Des institutions transnationales
Certes, les acquis de l’accord-cadre d’Addis-Abeba – notamment ceux qui se rapportent à l’évolution du mandant des forces onusiennes, au déploiement d’une brigade d’intervention rapide et à la nomination d’un Envoyé spécial des Nations Unies – ont permis la fragilisation du M23 qui est désormais contraint d’engager des négociations à Kigali en vue de l’attitude à adopter. Néanmoins, la Constitution congolaise réaffirme, dans son article 5, le principe démocratique selon lequel tout pouvoir émane du peuple.
Comme le souverain primaire a délégué ses représentants dans les institutions étatiques, il revient au Parlement congolais[3] de jouer pleinement son rôle en demandant à l’autorité ayant engagé le pays dans un accord-cadre dont certaines clauses encourageraient la souveraineté de la République Démocratique du Congo et le pillage de ses ressources naturelles.
Ainsi cet exercice devra-t-il avoir pour objet l’audition des ministres des Affaires étrangères, Raymond Tshibanda, et de la Défense nationale, Alexandre Lubal Tamu, pour comprendre la nature des recommandations ayant poussé le président Joseph Kabila, garant de la souveraineté nationale conformément à l’article 69, à ratifier l’accord-cadre d’Addis-Abeba.
Les parlementaires congolais devront préconiser, comme l’ont d’ailleurs fait dans un passé proche la France et l’Allemagne, des clauses de substitution privilégiant une politique étrangère et de sécurité commune ainsi qu’un mode intergouvernemental en matière de justice et des affaires intérieures. Ainsi devront-ils faire évoluer certains engagements dudit accord-cadre au profit des institutions transnationales.
Gaspard-Hubert Lonsi Koko
Notes:
[1] La République Démocratique du Congo, le Congo-Brazzaville, la République centrafricaine, la République du Soudan du Sud, l’Ouganda, le Burundi, le Rwanda, la Tanzanie, la Zambie, l’Afrique du Sud et l’Angola.
[2] Lequel sera étroitement lié à l’Union africaine, à la Conférence internationale sur la région des Grands Lacs et à la Communauté pour le développement de l’Afrique australe, ainsi qu’à d’autres partenaires internationaux, y compris l’Union européenne, la Belgique, les Etats-Unis d’Amérique, la France et le Royaume-Uni. Un plan détaillé pour la mise en œuvre de l’accord sera développé conjointement, y compris l’établissement de critères et mesures de suivi appropriées.

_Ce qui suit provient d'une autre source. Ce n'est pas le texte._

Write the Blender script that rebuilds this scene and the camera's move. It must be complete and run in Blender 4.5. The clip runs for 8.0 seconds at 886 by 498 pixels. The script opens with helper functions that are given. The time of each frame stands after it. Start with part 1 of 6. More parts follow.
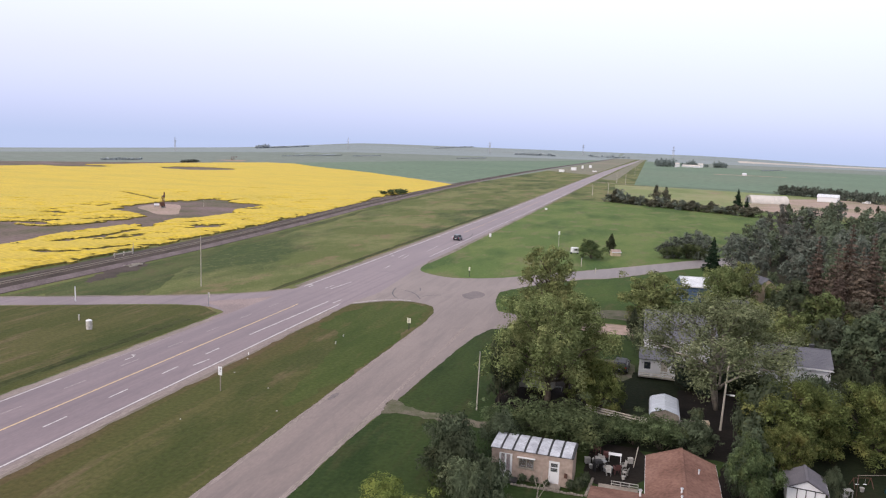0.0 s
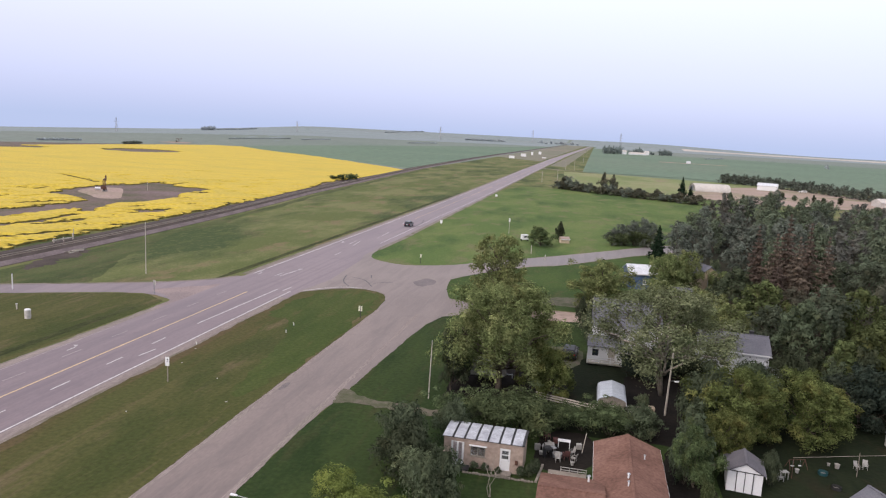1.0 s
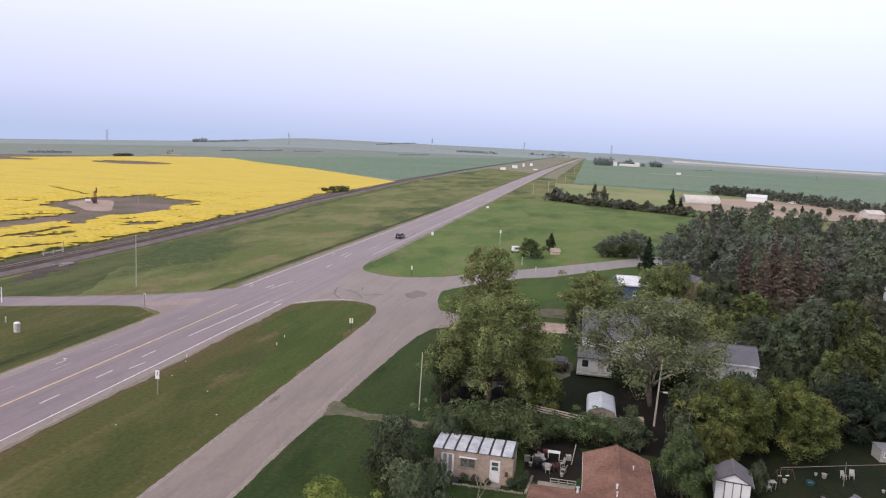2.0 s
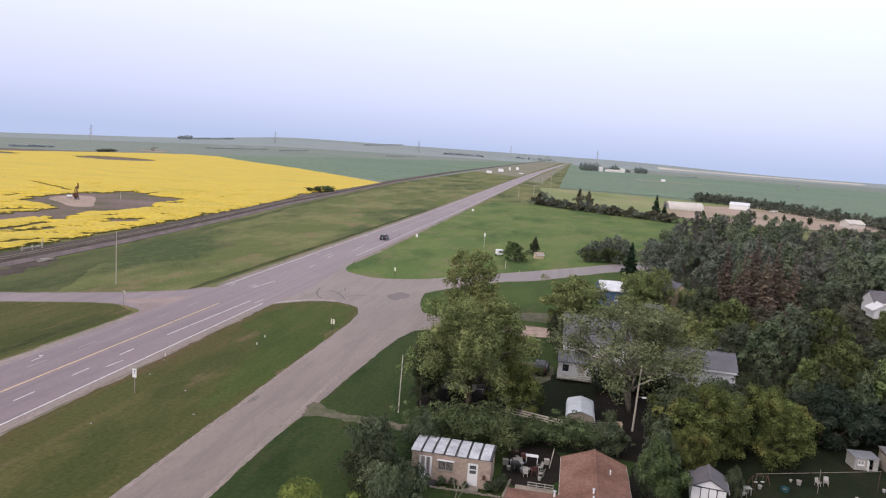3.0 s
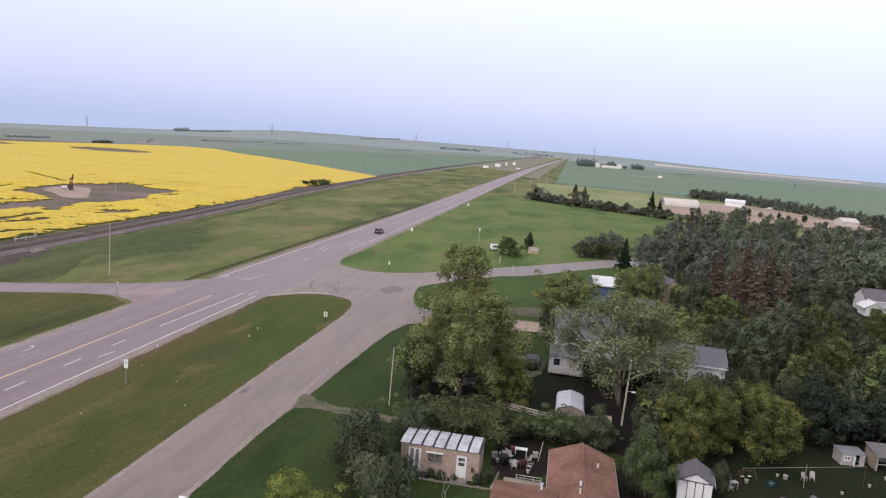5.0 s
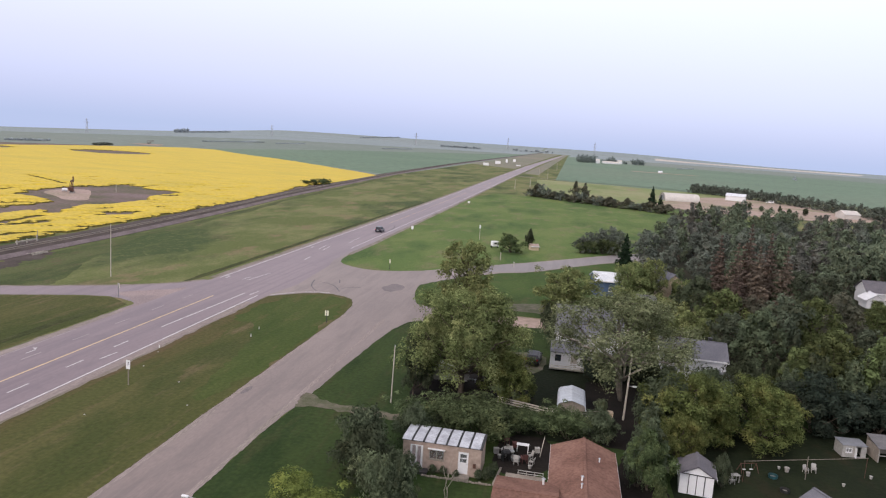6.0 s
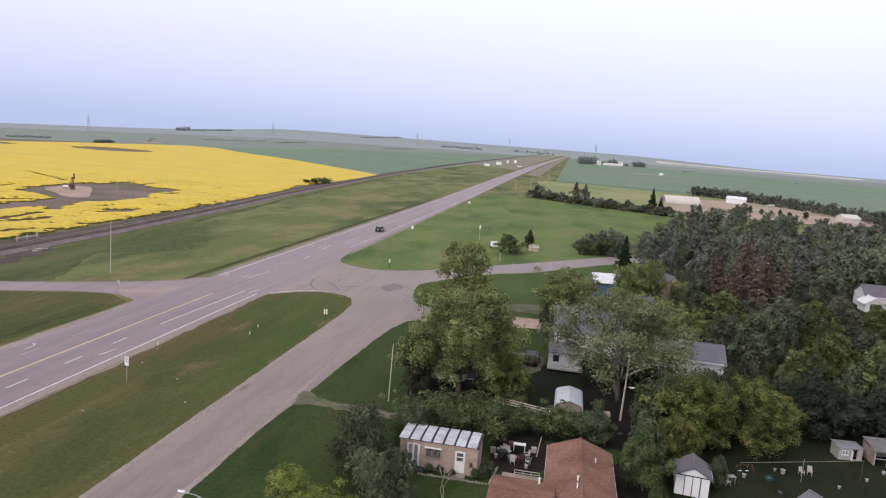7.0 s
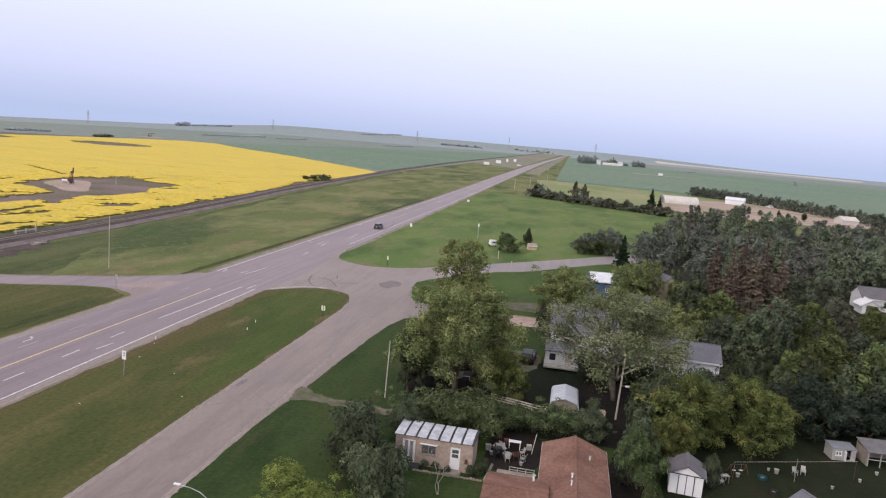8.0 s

[3] En effet, les commissions des affaires étrangères et de la défense des chambres haute et basse du Parlement congolais doivent se réunir en urgence pour se pencher sur lesdites clauses qui, si elles ne sont pas précisées, risquent d’officialiser la mise sous tutelle de la République Démocratique par le biais du système « 11 + 4 ».